### Requirements
Every line below should be copied exactly; drop the pictures.
============
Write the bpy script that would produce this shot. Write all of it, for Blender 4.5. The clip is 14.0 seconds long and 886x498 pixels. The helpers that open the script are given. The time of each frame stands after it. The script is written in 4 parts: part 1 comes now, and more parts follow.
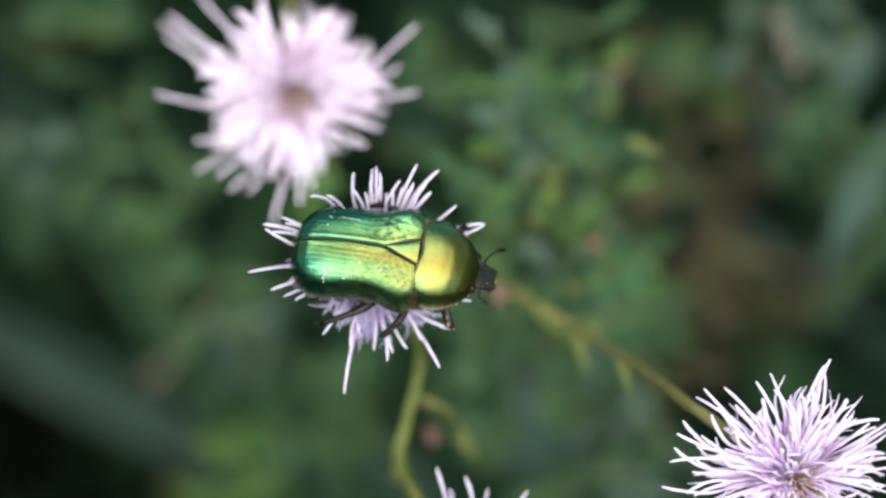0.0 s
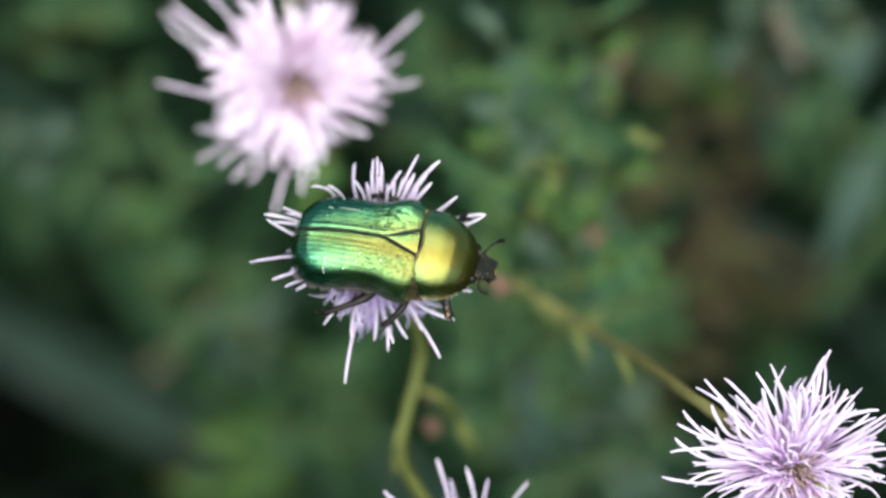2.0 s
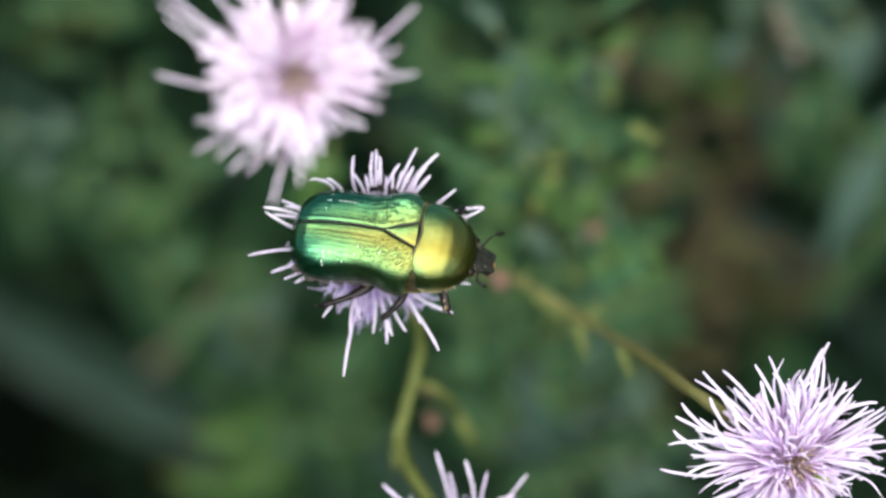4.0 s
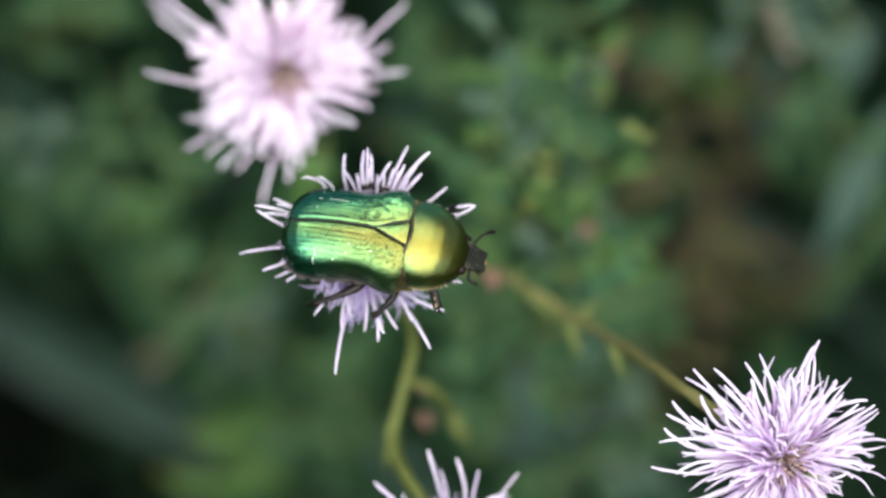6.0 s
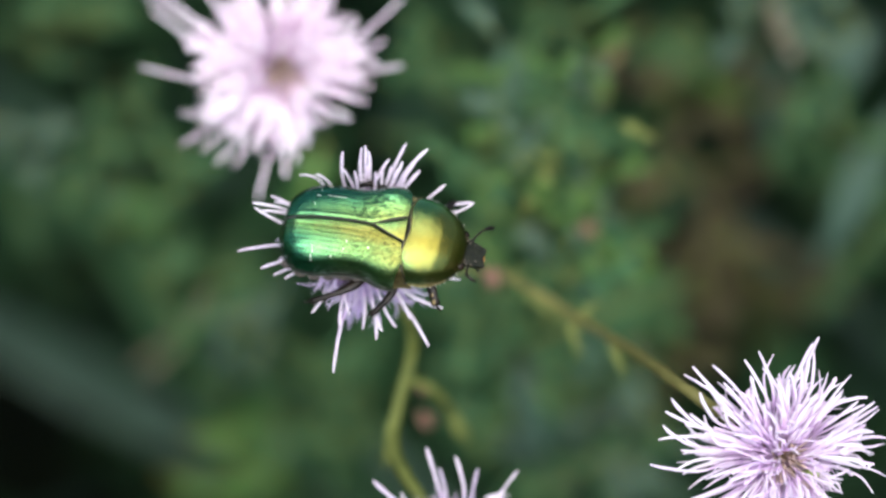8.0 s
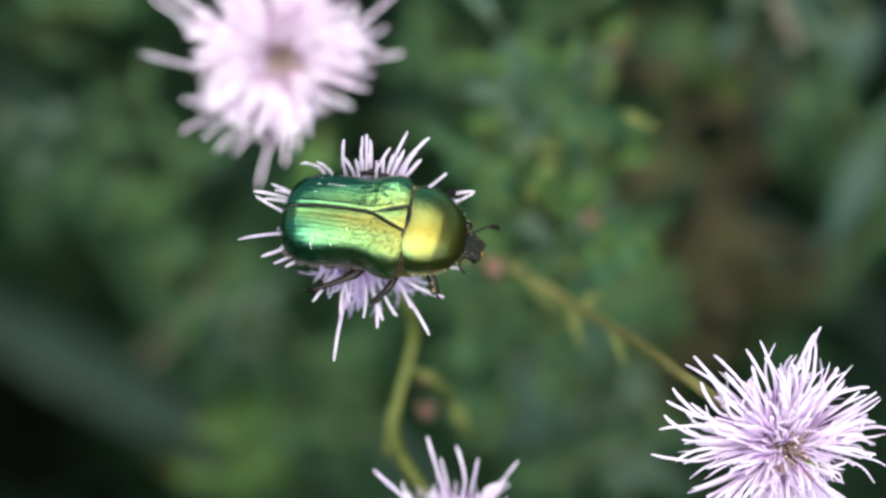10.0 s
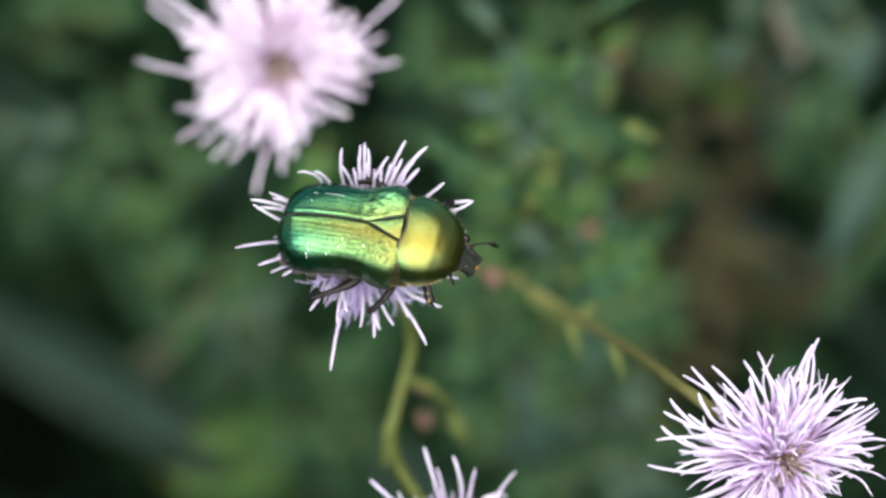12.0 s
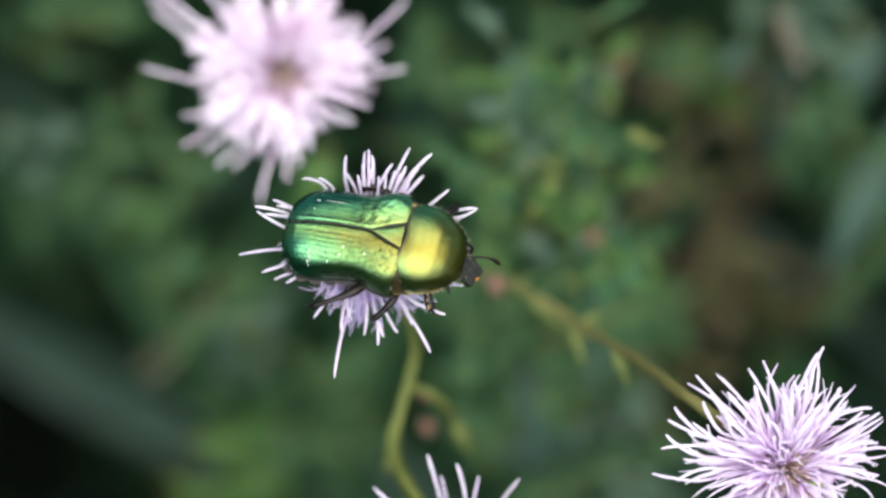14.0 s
============
### Exercise solution
Write the bpy script that would produce this shot. Write all of it, for Blender 4.5. The clip is 14.0 seconds long and 886x498 pixels. The helpers that open the script are given. The time of each frame stands after it. The script is written in 4 parts: part 1 comes now, and more parts follow.
0.0 s
2.0 s
4.0 s
6.0 s
8.0 s
10.0 s
12.0 s
14.0 s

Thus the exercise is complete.